Here the plaintiff was aware of the dangerous condition which resulted in his injury. That he did not see the hole immediately before his fall does not mitigate his own responsibility for his injury for he was walking backwards by choice on a roof in which he knew there were holes. Being aware of the holes, he was aware of the potential hazards and was also under a duty to use his sight to discover any hole in his backward progress. Herschel McDaniel Funeral Home v. Hines, 124 Ga. App. 47 (183 SE2d 7).

I am aware of language in Garrett v. Royal Bros. Co., 225 Ga. 533 (170 SE2d 294), to the effect that the conduct of a defendant cannot be declared to be negligent as a matter of law and that the jury is usually the arbiter of the question of alleged negligence. There is nothing in Garrett however to prevent a finding of no negligence as a matter of law and where the plaintiff admits in his interrogatory that he was aware of the potential danger, the pleadings have been pierced by a showing that the defendant owes no further duty to the plaintiff with regard to that danger and, not owing the plaintiff any duty, the defendant is not guilty of actionable negligence.

Judgment reversed. Bell, C. J., Pannell, P. J., Quillian, Clark, Webb and Marshall, JJ., concur. Evans and Stolz, JJ., dissent.
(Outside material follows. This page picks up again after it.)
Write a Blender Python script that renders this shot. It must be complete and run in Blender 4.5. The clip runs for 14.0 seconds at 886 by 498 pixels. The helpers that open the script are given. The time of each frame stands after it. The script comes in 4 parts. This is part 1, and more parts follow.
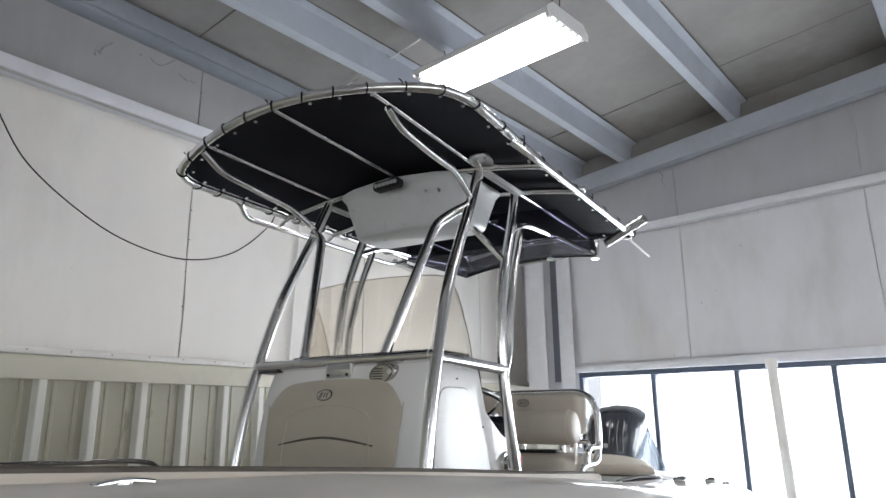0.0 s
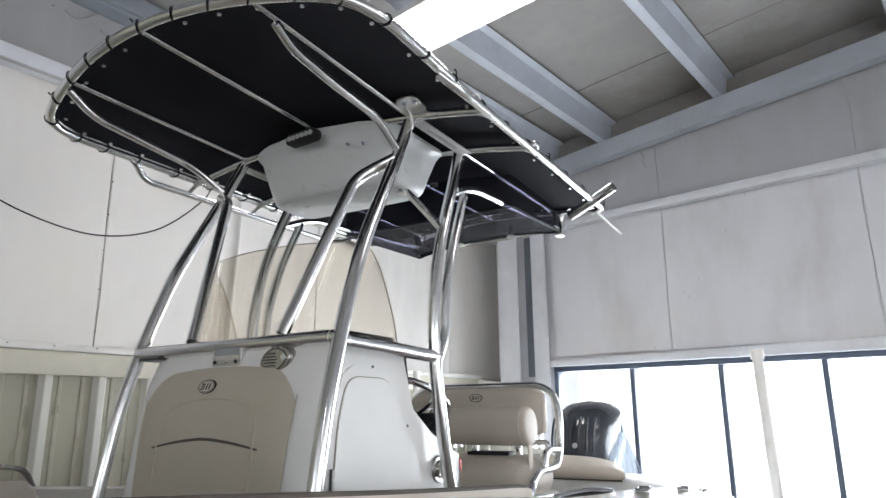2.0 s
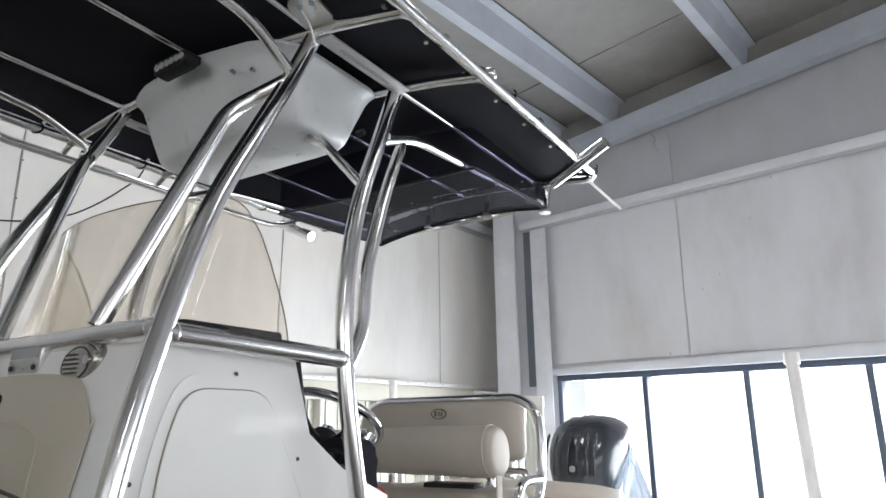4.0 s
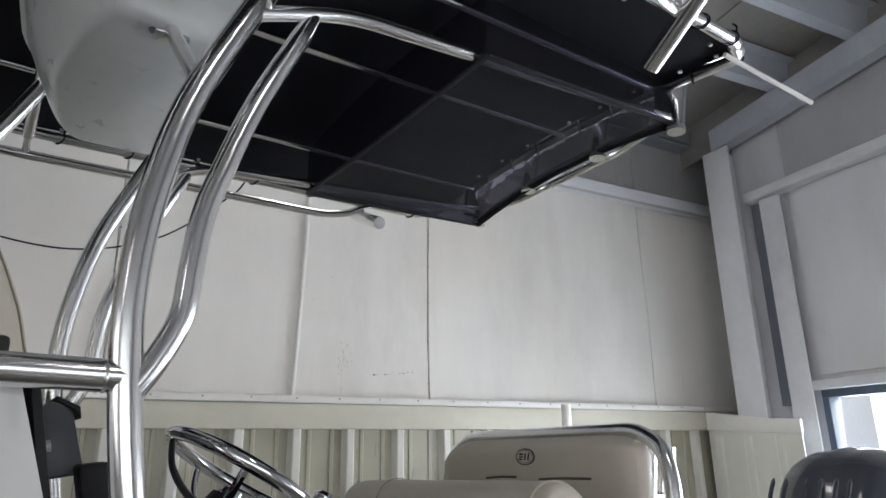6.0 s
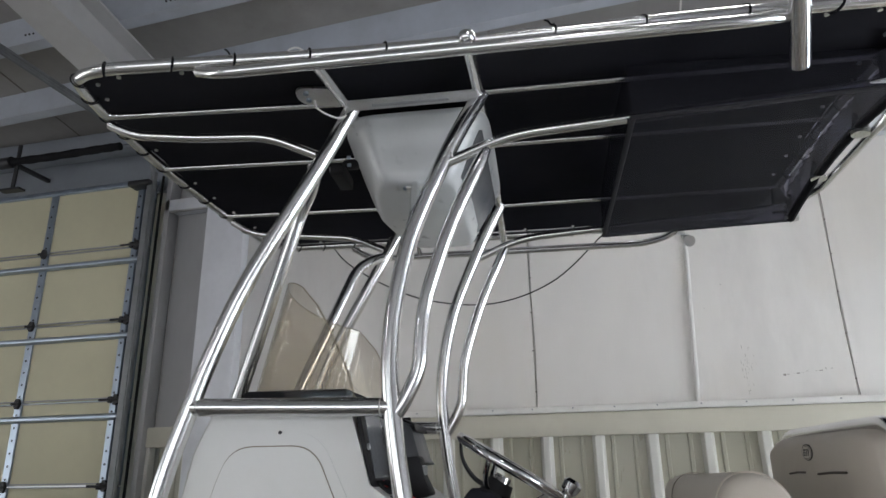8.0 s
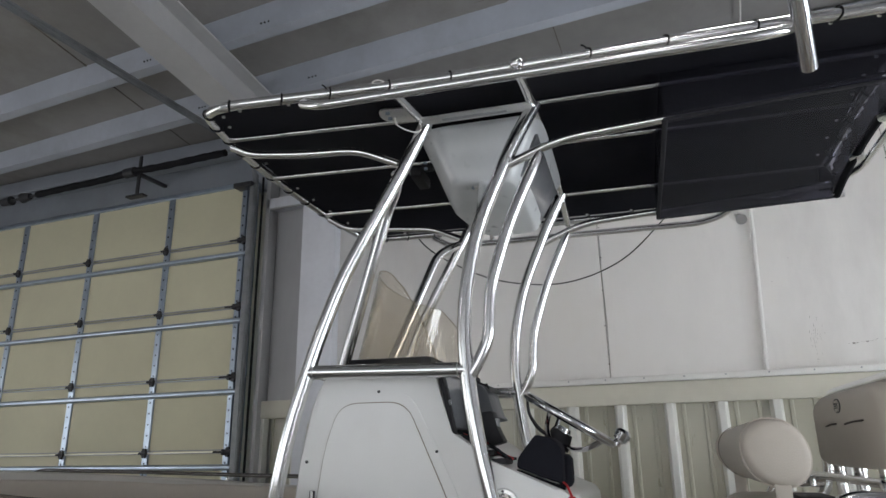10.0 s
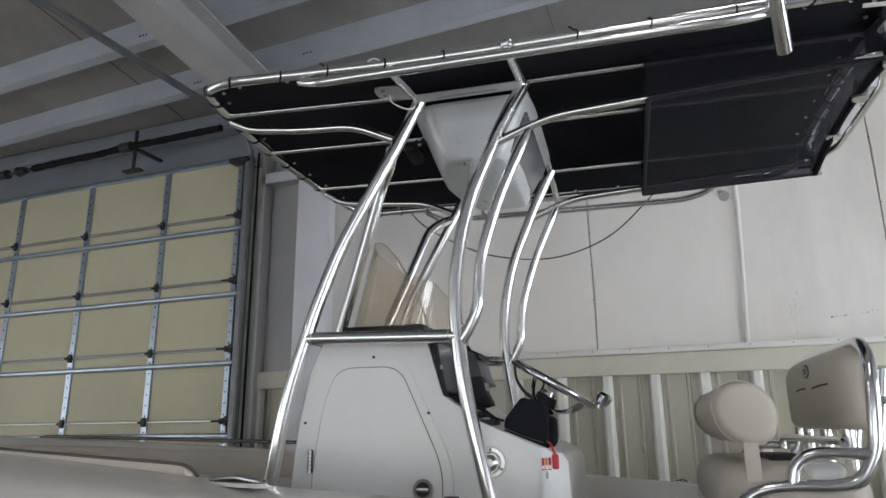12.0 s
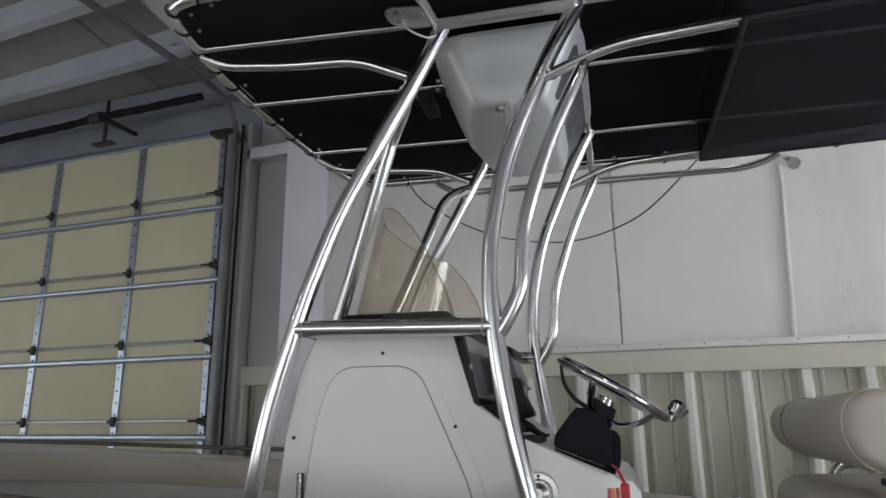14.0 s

*850 STOLZ, Judge, dissenting.

The majority opinion appears to be founded upon the theory that the plaintiff's knowledge of the opening in the roof bars his recovery as a matter of law. At the time the plaintiff fell into the opening, he was in the process of spreading a hot tar covering on the roof with a roller. To accomplish his task, it was necessary, for all practical purposes, for the plaintiff to walk backwards, pulling the hot tar and roller.[1] While the plaintiff generally knew about the holes in the roof, he testified that he had not seen the hole into which he fell. The record shows that the defendant, the general contractor on this construction project, was well aware of the openings on the roof and that workers, such as the plaintiff, would be on the roof performing their various duties. Nevertheless, the defendant placed no barricades around the opening in question on the day of the plaintiff's injury. Issues of negligence, contributory negligence, assumption of risks and the like are not susceptible of summary adjudication, but are peculiarly within the province of the jury.[2]

Since I feel that a factual issue is presented which should be resolved by a jury, I would affirm the judgment of the Fulton Superior Court.

I am authorized to state that Judge Evans concurs in this dissent.

NOTES

[1] Obviously, if the plaintiff pushed the hot tar and roller, he would have to walk on the just-rolled hot tar, with the resulting consequences.

[2] For an excellent discussion of the foregoing in a case factually similar to the case at bar, see Wakefield v. A. R. Winter Co., 121 Ga. App. 259, 260 (1) (174 SE2d 178). This opinion was written by then Presiding Judge (now Justice) Hall, with concurrences by Bell, C. J., Pannell, P. J., Deen, Quillian and Evans, JJ. Whitman, J. (now deceased) concurred in the judgment. Jordan, P. J. (now Justice) and Eberhardt, J. (now deceased) dissented.